• [Requirements] Repeat the listing that follows, character for character, minus the pictures.
— begin Dataset records —
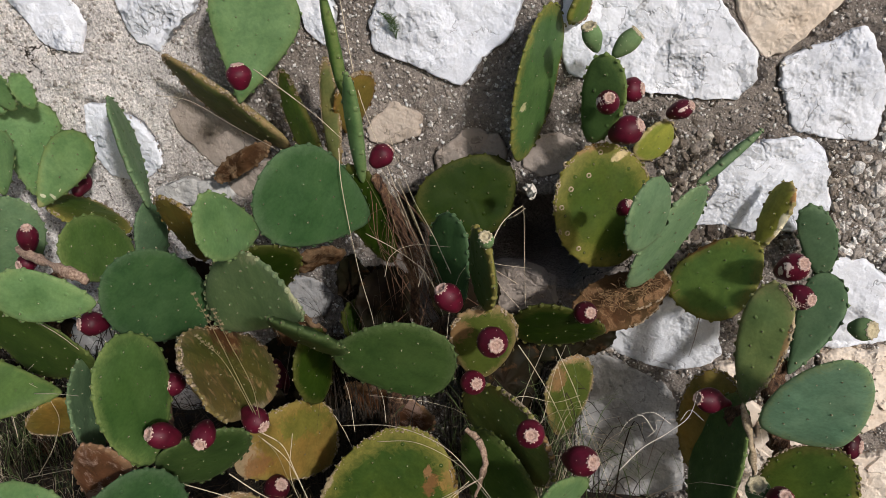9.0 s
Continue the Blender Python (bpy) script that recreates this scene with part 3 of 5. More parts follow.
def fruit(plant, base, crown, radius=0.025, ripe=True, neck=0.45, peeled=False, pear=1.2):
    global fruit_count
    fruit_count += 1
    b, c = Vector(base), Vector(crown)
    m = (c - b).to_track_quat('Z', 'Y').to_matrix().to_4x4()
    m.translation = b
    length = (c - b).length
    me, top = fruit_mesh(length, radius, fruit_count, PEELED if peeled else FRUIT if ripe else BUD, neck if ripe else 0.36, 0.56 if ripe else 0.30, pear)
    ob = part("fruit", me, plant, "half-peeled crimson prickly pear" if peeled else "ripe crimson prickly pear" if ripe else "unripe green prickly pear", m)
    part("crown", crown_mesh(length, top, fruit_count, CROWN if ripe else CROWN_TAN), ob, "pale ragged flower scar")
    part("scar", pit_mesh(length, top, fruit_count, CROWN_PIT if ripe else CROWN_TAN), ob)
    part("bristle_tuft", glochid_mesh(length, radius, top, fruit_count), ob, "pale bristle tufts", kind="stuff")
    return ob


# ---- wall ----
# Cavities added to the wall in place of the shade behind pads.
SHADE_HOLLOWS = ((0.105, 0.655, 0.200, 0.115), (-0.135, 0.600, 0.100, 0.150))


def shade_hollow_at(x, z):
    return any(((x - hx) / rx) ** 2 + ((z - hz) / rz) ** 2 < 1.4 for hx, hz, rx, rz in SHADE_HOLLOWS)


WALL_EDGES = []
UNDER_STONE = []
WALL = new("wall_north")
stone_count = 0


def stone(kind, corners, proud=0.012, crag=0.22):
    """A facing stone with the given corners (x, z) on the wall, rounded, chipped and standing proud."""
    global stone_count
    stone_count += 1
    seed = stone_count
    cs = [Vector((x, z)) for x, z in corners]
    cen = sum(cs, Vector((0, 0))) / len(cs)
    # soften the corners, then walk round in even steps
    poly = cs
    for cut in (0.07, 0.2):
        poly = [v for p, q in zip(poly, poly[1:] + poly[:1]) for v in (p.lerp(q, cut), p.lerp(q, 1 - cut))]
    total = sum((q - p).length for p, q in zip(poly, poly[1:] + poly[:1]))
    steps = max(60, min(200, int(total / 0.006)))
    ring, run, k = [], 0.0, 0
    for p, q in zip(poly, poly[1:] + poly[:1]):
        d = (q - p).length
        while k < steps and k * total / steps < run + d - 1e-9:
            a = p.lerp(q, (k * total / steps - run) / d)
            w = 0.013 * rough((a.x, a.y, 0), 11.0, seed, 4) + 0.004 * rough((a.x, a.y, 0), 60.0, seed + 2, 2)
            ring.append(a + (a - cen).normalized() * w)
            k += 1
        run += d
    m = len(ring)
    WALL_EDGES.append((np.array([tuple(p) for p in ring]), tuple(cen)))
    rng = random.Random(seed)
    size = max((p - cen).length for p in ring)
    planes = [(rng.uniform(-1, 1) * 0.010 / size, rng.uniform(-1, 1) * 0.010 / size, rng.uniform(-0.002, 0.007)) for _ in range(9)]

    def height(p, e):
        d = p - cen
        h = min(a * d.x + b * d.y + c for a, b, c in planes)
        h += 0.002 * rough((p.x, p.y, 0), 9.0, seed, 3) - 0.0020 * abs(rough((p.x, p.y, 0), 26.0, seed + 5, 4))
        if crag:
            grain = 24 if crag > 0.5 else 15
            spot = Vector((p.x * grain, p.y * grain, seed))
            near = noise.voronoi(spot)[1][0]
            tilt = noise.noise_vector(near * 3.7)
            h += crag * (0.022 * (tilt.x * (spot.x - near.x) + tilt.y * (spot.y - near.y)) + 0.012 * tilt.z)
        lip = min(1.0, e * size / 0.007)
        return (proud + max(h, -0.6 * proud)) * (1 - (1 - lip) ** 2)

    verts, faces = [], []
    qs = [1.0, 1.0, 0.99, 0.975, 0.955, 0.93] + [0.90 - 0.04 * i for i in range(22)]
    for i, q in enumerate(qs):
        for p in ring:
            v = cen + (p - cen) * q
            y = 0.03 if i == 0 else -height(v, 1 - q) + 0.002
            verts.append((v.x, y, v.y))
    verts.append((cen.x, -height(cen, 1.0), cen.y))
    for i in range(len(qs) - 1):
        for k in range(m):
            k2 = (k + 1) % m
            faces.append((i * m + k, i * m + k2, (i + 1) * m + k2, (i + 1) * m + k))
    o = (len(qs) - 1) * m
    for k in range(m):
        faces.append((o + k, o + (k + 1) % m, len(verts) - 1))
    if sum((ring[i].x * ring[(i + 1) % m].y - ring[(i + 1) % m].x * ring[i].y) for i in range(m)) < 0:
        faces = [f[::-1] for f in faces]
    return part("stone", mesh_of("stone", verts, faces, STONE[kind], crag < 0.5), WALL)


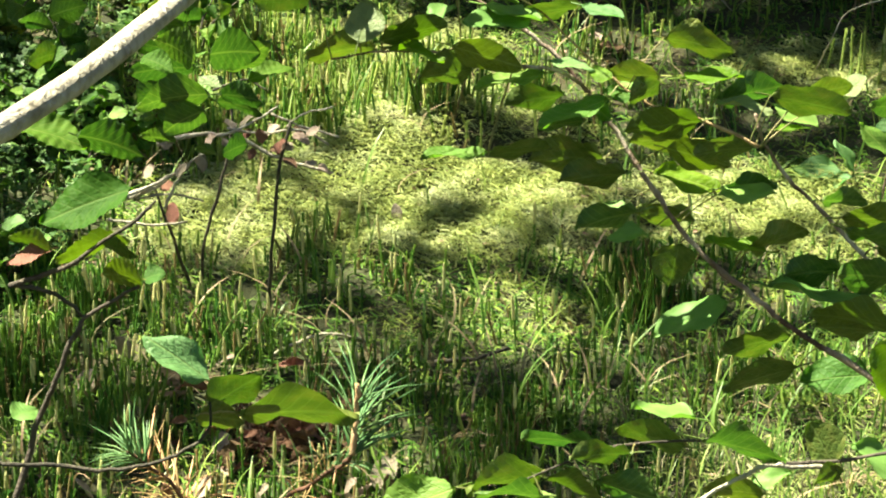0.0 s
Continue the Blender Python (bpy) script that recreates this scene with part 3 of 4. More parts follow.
— end Dataset records —
• [Answer to this problem]
9.0 s
Continue the Blender Python (bpy) script that recreates this scene with part 3 of 5. More parts follow.
def fruit(plant, base, crown, radius=0.025, ripe=True, neck=0.45, peeled=False, pear=1.2):
    global fruit_count
    fruit_count += 1
    b, c = Vector(base), Vector(crown)
    m = (c - b).to_track_quat('Z', 'Y').to_matrix().to_4x4()
    m.translation = b
    length = (c - b).length
    me, top = fruit_mesh(length, radius, fruit_count, PEELED if peeled else FRUIT if ripe else BUD, neck if ripe else 0.36, 0.56 if ripe else 0.30, pear)
    ob = part("fruit", me, plant, "half-peeled crimson prickly pear" if peeled else "ripe crimson prickly pear" if ripe else "unripe green prickly pear", m)
    part("crown", crown_mesh(length, top, fruit_count, CROWN if ripe else CROWN_TAN), ob, "pale ragged flower scar")
    part("scar", pit_mesh(length, top, fruit_count, CROWN_PIT if ripe else CROWN_TAN), ob)
    part("bristle_tuft", glochid_mesh(length, radius, top, fruit_count), ob, "pale bristle tufts", kind="stuff")
    return ob


# ---- wall ----
# Cavities added to the wall in place of the shade behind pads.
SHADE_HOLLOWS = ((0.105, 0.655, 0.200, 0.115), (-0.135, 0.600, 0.100, 0.150))


def shade_hollow_at(x, z):
    return any(((x - hx) / rx) ** 2 + ((z - hz) / rz) ** 2 < 1.4 for hx, hz, rx, rz in SHADE_HOLLOWS)


WALL_EDGES = []
UNDER_STONE = []
WALL = new("wall_north")
stone_count = 0


def stone(kind, corners, proud=0.012, crag=0.22):
    """A facing stone with the given corners (x, z) on the wall, rounded, chipped and standing proud."""
    global stone_count
    stone_count += 1
    seed = stone_count
    cs = [Vector((x, z)) for x, z in corners]
    cen = sum(cs, Vector((0, 0))) / len(cs)
    # soften the corners, then walk round in even steps
    poly = cs
    for cut in (0.07, 0.2):
        poly = [v for p, q in zip(poly, poly[1:] + poly[:1]) for v in (p.lerp(q, cut), p.lerp(q, 1 - cut))]
    total = sum((q - p).length for p, q in zip(poly, poly[1:] + poly[:1]))
    steps = max(60, min(200, int(total / 0.006)))
    ring, run, k = [], 0.0, 0
    for p, q in zip(poly, poly[1:] + poly[:1]):
        d = (q - p).length
        while k < steps and k * total / steps < run + d - 1e-9:
            a = p.lerp(q, (k * total / steps - run) / d)
            w = 0.013 * rough((a.x, a.y, 0), 11.0, seed, 4) + 0.004 * rough((a.x, a.y, 0), 60.0, seed + 2, 2)
            ring.append(a + (a - cen).normalized() * w)
            k += 1
        run += d
    m = len(ring)
    WALL_EDGES.append((np.array([tuple(p) for p in ring]), tuple(cen)))
    rng = random.Random(seed)
    size = max((p - cen).length for p in ring)
    planes = [(rng.uniform(-1, 1) * 0.010 / size, rng.uniform(-1, 1) * 0.010 / size, rng.uniform(-0.002, 0.007)) for _ in range(9)]

    def height(p, e):
        d = p - cen
        h = min(a * d.x + b * d.y + c for a, b, c in planes)
        h += 0.002 * rough((p.x, p.y, 0), 9.0, seed, 3) - 0.0020 * abs(rough((p.x, p.y, 0), 26.0, seed + 5, 4))
        if crag:
            grain = 24 if crag > 0.5 else 15
            spot = Vector((p.x * grain, p.y * grain, seed))
            near = noise.voronoi(spot)[1][0]
            tilt = noise.noise_vector(near * 3.7)
            h += crag * (0.022 * (tilt.x * (spot.x - near.x) + tilt.y * (spot.y - near.y)) + 0.012 * tilt.z)
        lip = min(1.0, e * size / 0.007)
        return (proud + max(h, -0.6 * proud)) * (1 - (1 - lip) ** 2)

    verts, faces = [], []
    qs = [1.0, 1.0, 0.99, 0.975, 0.955, 0.93] + [0.90 - 0.04 * i for i in range(22)]
    for i, q in enumerate(qs):
        for p in ring:
            v = cen + (p - cen) * q
            y = 0.03 if i == 0 else -height(v, 1 - q) + 0.002
            verts.append((v.x, y, v.y))
    verts.append((cen.x, -height(cen, 1.0), cen.y))
    for i in range(len(qs) - 1):
        for k in range(m):
            k2 = (k + 1) % m
            faces.append((i * m + k, i * m + k2, (i + 1) * m + k2, (i + 1) * m + k))
    o = (len(qs) - 1) * m
    for k in range(m):
        faces.append((o + k, o + (k + 1) % m, len(verts) - 1))
    if sum((ring[i].x * ring[(i + 1) % m].y - ring[(i + 1) % m].x * ring[i].y) for i in range(m)) < 0:
        faces = [f[::-1] for f in faces]
    return part("stone", mesh_of("stone", verts, faces, STONE[kind], crag < 0.5), WALL)


0.0 s
Continue the Blender Python (bpy) script that recreates this scene with part 3 of 4. More parts follow.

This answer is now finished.